A paved road leads to the mountain's summit; on a clear day the summit affords sweeping views of the surrounding countryside, the towns of Jefferson and West Jefferson, and the Appalachian Mountains in Virginia, Tennessee, and North Carolina.

The mountain has a secondary peak at the eastern end of its ridge which is marked as Luther Rock on trails and as Luther Overlook on USGS maps.

== History ==
Before the American Civil War, the mountain was a popular hiding place for slaves who had escaped from their captors in the central and eastern sections of North Carolina. As a result, legend has it, the peak was named "Nigger Mountain."According to another source, Nigger Mountain was named for its black granite coloration. The mountain was later renamed "Mount Jefferson" after the town at its base.

== Geology ==

Panorama from Luther Rock Peak of Mount Jefferson, North Carolina.

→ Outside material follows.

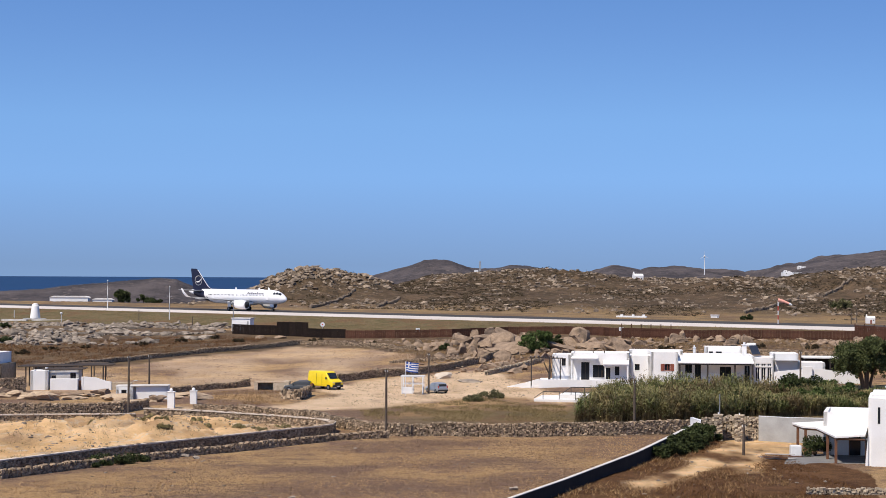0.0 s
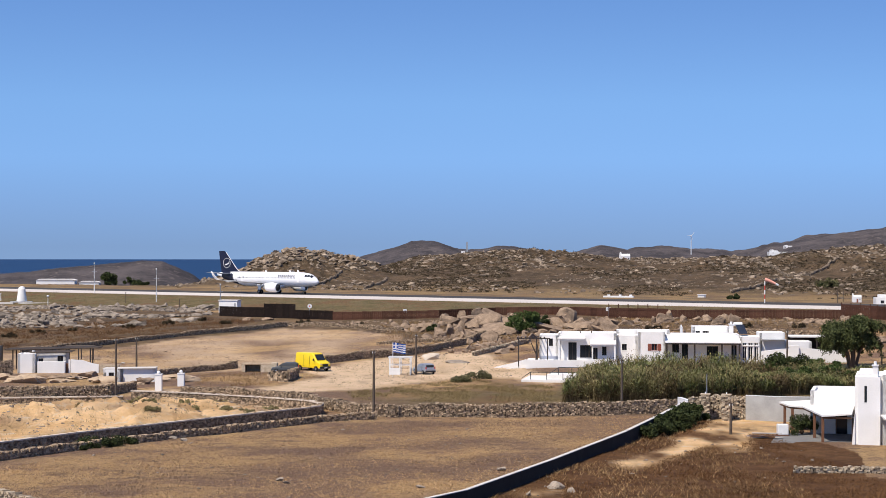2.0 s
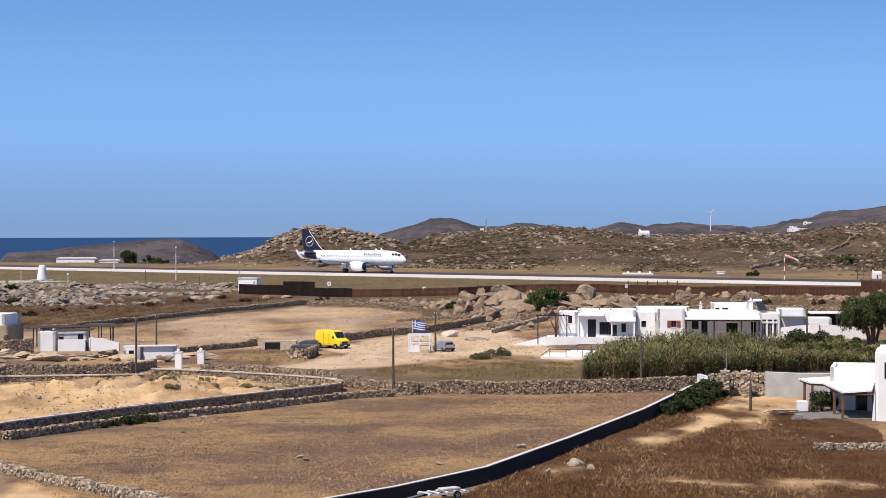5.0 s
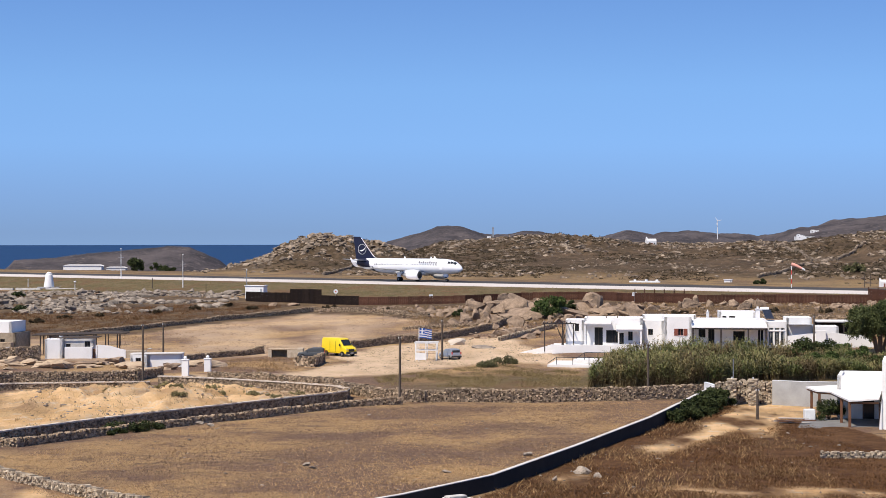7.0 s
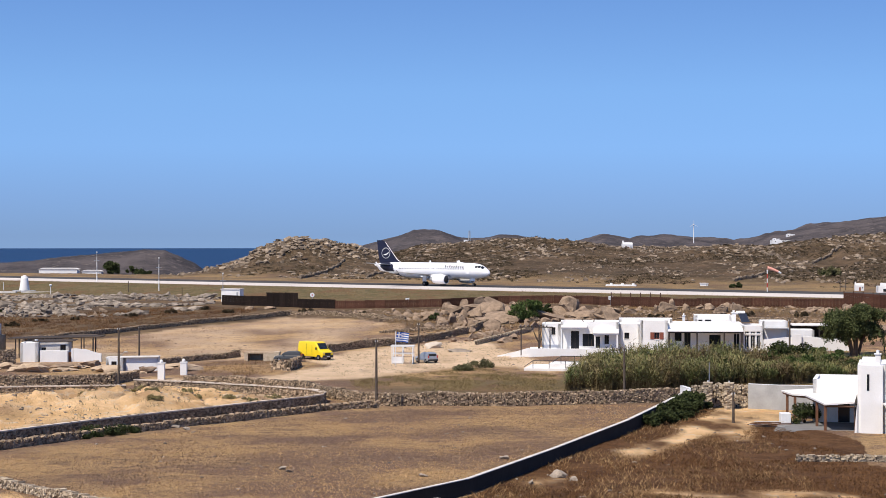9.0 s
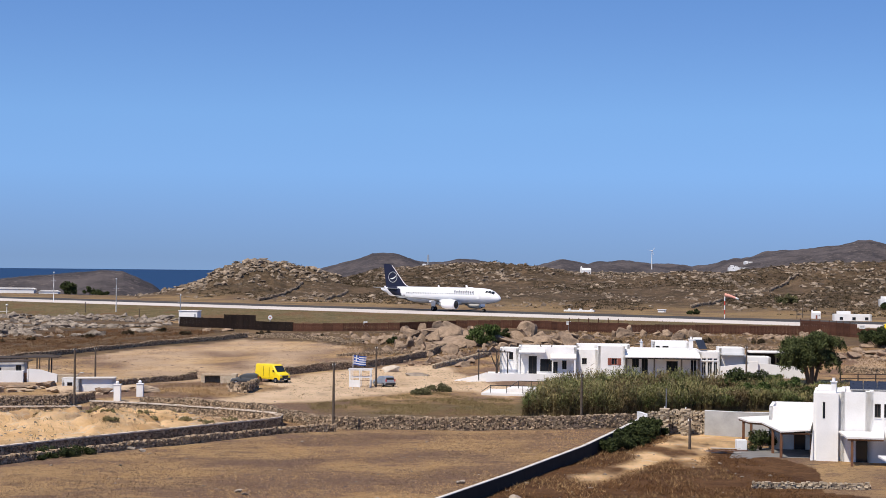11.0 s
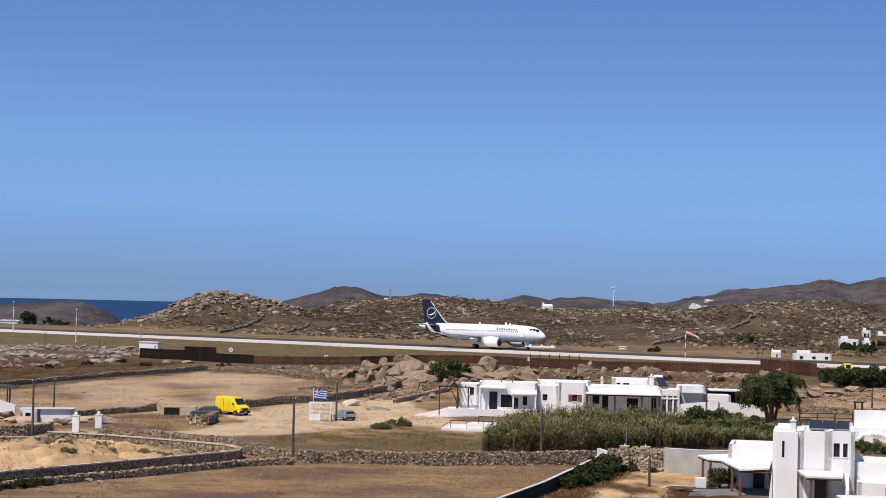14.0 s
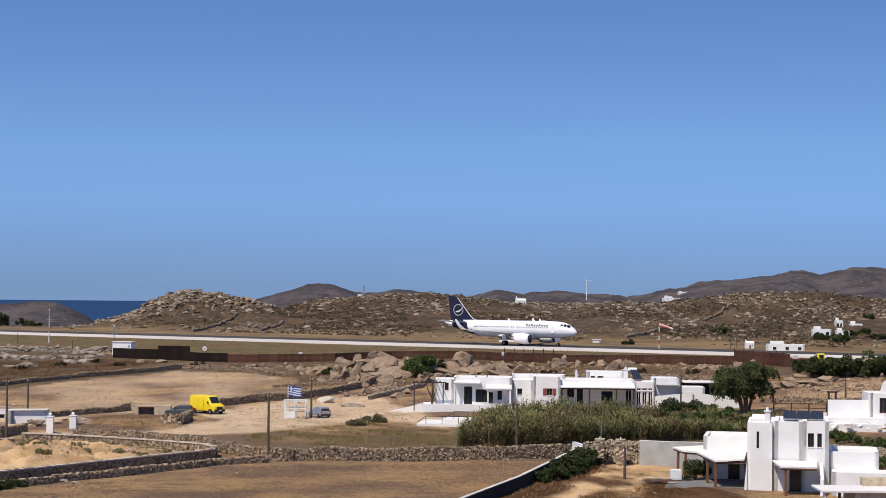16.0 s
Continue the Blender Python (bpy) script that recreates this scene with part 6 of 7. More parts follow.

Mount Jefferson is part of the Ashe Metamorphic Suite, a large province of metamorphic rock that formed from the opening and closing of a large sea between the Cambrian and Ordovician periods. The mountain itself is composed primarily of black amphibolite gneiss, which gives it its aforementioned dark color. Metagraywacke and schist are also present in the mountain. As a result of the higher concentration of mafic minerals, the soil on the mountain has a higher pH than the average.